Jane Jacobs articulates the properties of older “chaotic” city forms, such as permeability, mixed uses, and density, in her seminal work, “The Death and Life of Great American Cities.” These qualities, when present together, contribute to a healthy and safe urban environment that encourages community. In another influential work, Kevin Lynch’s “The Image of the City,” Networks, Paths, Edges, Districts, Nodes, and Landmarks are identified as important components in the perception and mapping of cities by their inhabitants. Both of these authors illustrate the importance of the not-so-quantifiable qualities that converge to create cities that are organically interconnected and very livable.
At a smaller scale, these same principles can be applied to office environments. Corporate America is beginning to adopt a more ecological approach to their organizations, understanding that it is attention to such details that differentiates an office where employees sense ownership, stimulation and belonging vs. a dead office with an unengaged workforce.
Amenta Emma has a history of applying the principles of new urbanism to both communities and corporations. The following examples show how it works for the office environment.

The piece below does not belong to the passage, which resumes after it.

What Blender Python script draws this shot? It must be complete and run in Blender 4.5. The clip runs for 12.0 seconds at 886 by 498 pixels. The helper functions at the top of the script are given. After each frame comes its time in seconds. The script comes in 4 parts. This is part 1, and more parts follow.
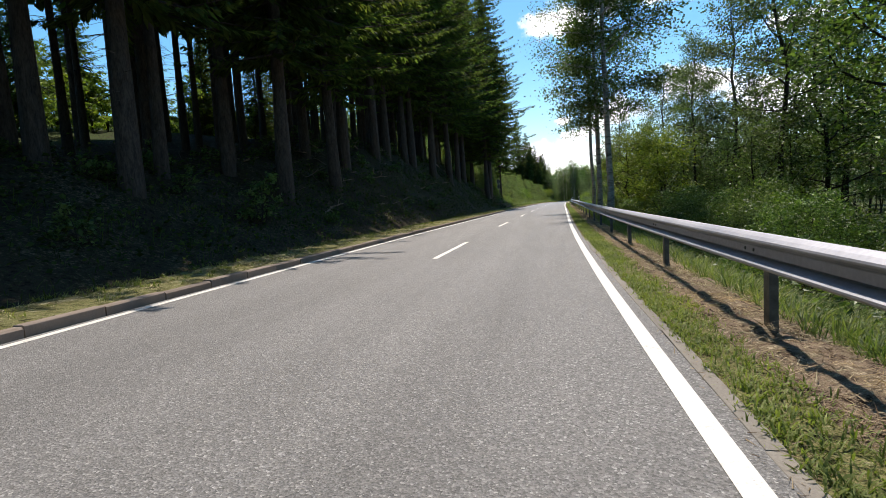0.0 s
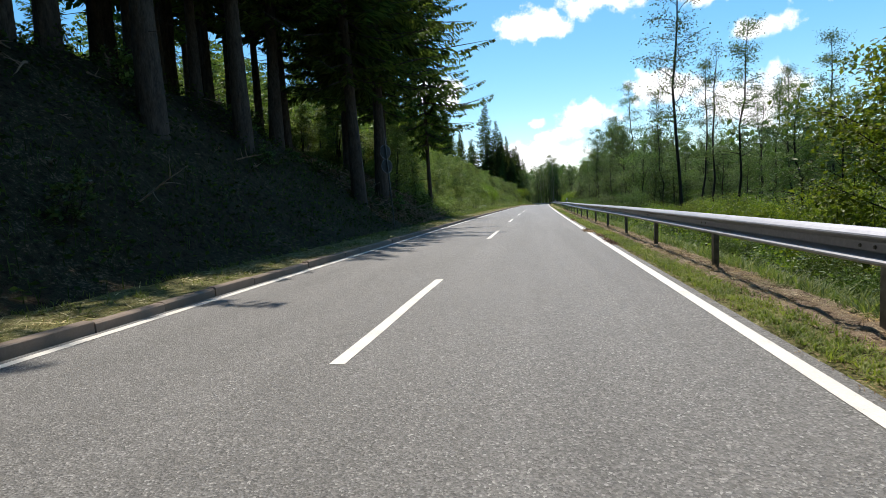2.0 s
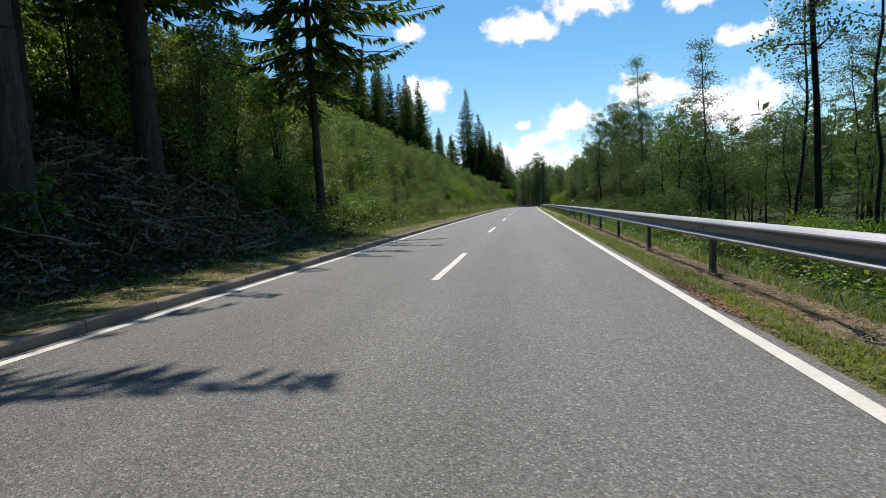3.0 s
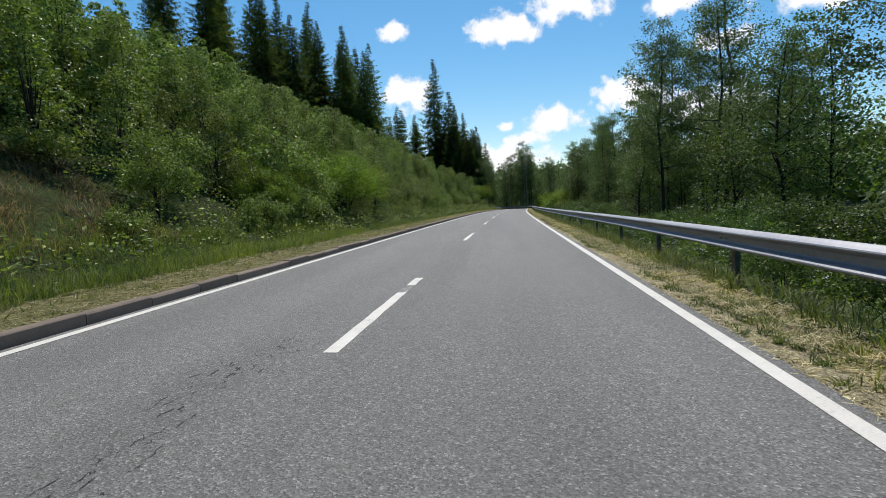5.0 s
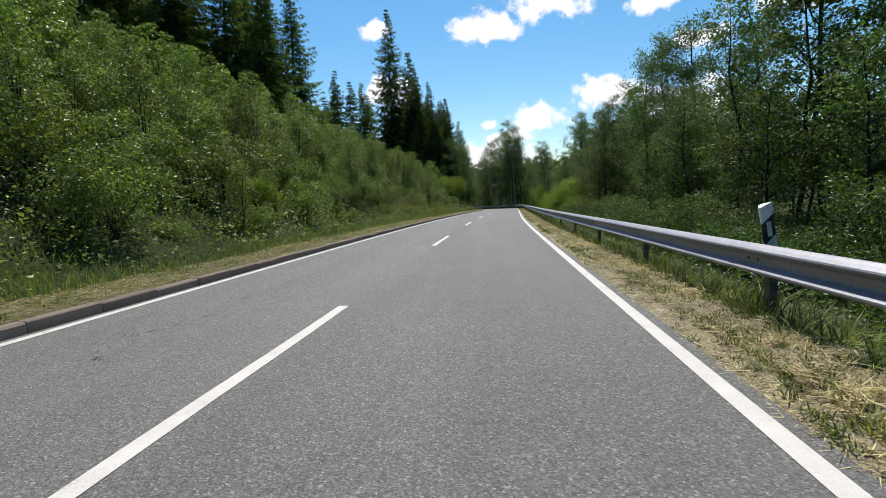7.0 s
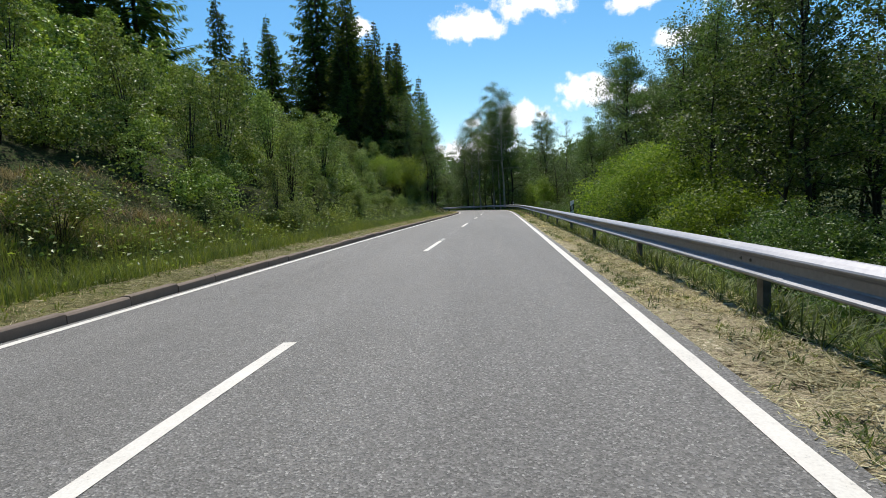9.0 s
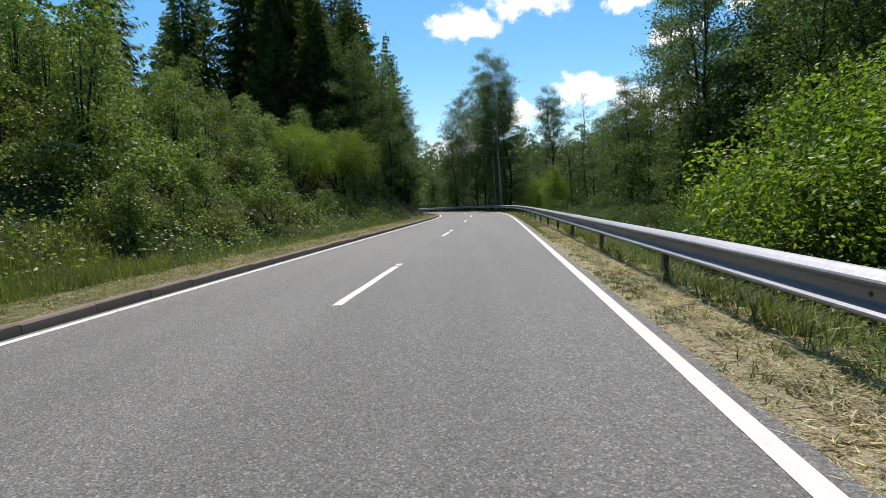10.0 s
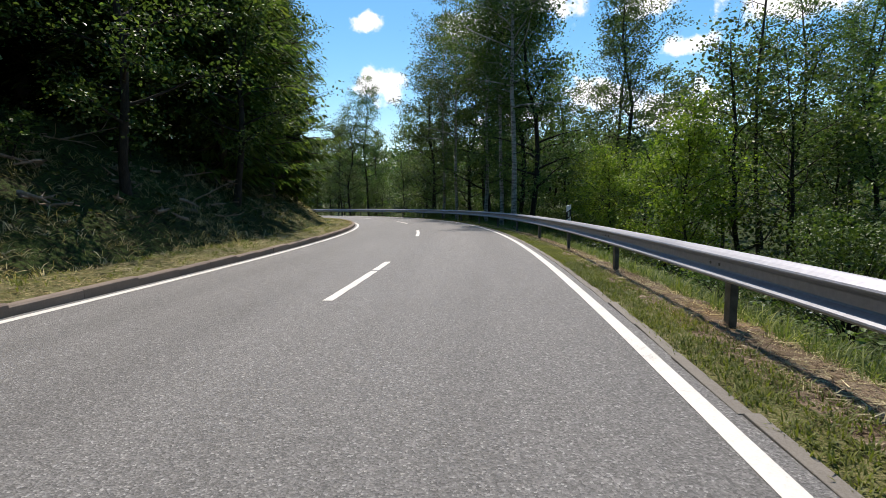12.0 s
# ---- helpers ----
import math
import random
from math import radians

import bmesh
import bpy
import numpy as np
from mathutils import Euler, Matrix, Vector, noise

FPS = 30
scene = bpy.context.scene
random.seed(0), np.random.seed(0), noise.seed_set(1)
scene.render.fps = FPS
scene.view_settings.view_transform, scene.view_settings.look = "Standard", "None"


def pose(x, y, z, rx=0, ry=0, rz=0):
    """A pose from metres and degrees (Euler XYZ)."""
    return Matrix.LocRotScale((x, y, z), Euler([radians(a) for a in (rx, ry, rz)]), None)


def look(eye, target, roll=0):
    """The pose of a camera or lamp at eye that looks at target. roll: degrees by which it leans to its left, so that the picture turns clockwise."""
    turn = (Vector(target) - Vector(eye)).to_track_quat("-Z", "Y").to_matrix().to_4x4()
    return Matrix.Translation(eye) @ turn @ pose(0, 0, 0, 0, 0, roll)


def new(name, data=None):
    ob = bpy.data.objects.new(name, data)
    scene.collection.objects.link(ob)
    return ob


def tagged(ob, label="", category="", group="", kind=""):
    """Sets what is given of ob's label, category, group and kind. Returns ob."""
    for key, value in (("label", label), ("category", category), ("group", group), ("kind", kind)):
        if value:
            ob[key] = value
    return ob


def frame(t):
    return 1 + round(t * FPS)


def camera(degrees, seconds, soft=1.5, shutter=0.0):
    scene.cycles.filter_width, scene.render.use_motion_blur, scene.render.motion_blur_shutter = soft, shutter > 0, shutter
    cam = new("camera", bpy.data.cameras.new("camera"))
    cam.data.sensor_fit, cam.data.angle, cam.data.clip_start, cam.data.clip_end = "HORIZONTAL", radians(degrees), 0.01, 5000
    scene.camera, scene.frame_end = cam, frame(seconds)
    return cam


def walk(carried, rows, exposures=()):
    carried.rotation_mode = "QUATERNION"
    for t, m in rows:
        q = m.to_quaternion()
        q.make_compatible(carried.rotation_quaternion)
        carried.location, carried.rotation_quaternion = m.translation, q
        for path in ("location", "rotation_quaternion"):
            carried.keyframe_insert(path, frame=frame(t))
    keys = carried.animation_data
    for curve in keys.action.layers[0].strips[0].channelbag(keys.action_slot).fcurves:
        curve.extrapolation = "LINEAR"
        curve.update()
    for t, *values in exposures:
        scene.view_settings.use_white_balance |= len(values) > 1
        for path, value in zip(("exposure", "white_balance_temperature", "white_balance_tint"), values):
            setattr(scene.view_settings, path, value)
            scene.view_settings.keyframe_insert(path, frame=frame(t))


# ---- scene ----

Symmetry Partners – Glastonbury, Connecticut
The District When it comes to creating a sense of neighborhood in an office, different areas can be given independent identities, with pathways that serve as connections between them. Pathways are opportunities to encourage spontaneous meetings, which promote communication, and a sense of community. Amenta Emma pioneered this idea when hired to develop new national standards and office prototypes for the insurance giant, Aetna. These ideas subsequently have been implemented throughout the organization in offices across the United States. A key design element was the organization of teams into “neighborhoods” of 10-26 people and one supervisor, connected with a circulation pattern of “city streets.” The plan solved employee alienation by integrating telecommuters into key teams and providing lots of collaborative areas. A more recent example of this principle is seen above at Symmetry Partners, a financial services company in Glastonbury, CT, where an open plan layout is interspersed with group seating areas and boxes housing private work spaces. These elements delineate the “districts” of work areas, while giving them unique components that encourage users to cross over and co-mingle beyond their familiar “home neighborhood.”
Pladis North American Headquarters – White Plains, New York
The Commons Does the office have clearly designated common areas for social interactions? Is there an array of such common spaces to choose from? Increasingly offices are moving towards a hierarchy of common spaces. These are distinguished from each other by their size, exposure, and the types of interaction levels they encourage. For example, smaller gathering areas strategically dispersed throughout an otherwise uniform field of desks provide destinations for casual interactions between users. Such lesser common spaces reduce loads on the main common spaces, such as dining rooms, and encourage traffic to otherwise isolated office areas. A great example of this thought process is seen in the office for the biscuit and confectionery leader Pladis, where such a hierarchy of common spaces provides a rich environment for work and socializing.
The Game Room at Pladis
The Nodal Point This is a point of intersection that members must use for vital resources. In our own Hartford office, nodal points have formed spontaneously. One example is the finish library, where encounters with colleagues from different departments frequently lead to important informational exchanges. The nodal point can be a front desk or a project manager’s workspace. It is important to consider special needs and to provide the flexibility to allow such spaces to function properly. At Prolific Interactive, a mobile app developer in Brooklyn, NY, the library element was integrated into the Collaboration Core which adjoins conference rooms and huddle rooms. The entire core is surrounded by café and lounge seating, allowing accidental collisions to easily flow out and turn into sit-down conversations where ideas can be exchanged.
Prolific Interactive – Brooklyn, New York
The Sanctuary In the urban design analogy, the retreat can be compared to a park where one goes to relax or work in solitude and peace. These spaces can be social in nature or can be strictly individually oriented to cater to solitary work or relaxation. More and more we are seeing clients asking for dedicated quiet rooms or meditation spaces, especially as offices embrace the open plan layout and the remote working model. At Remedy Partners, a young, innovative healthcare technology company, with offices in Norwalk and Darien, CT, and New York City, the idea of the library as a sanctuary, especially for millennials coming out of college, was used for the communal quiet area. Like a library, it also features multiple “nooks” surrounding a main open space for heads-down work, and a no phone calls policy is implemented.
The “Communal Library” at Remedy Partners – Norwalk, Connecticut
The Future A move away from single-use segregated offices to an overlapping ecology of spaces reflects new urbanism principles at work. While it is more difficult to accomplish, the rewards, just as with well-planned cities, offer employees a healthier and richer environment. It’s good for business.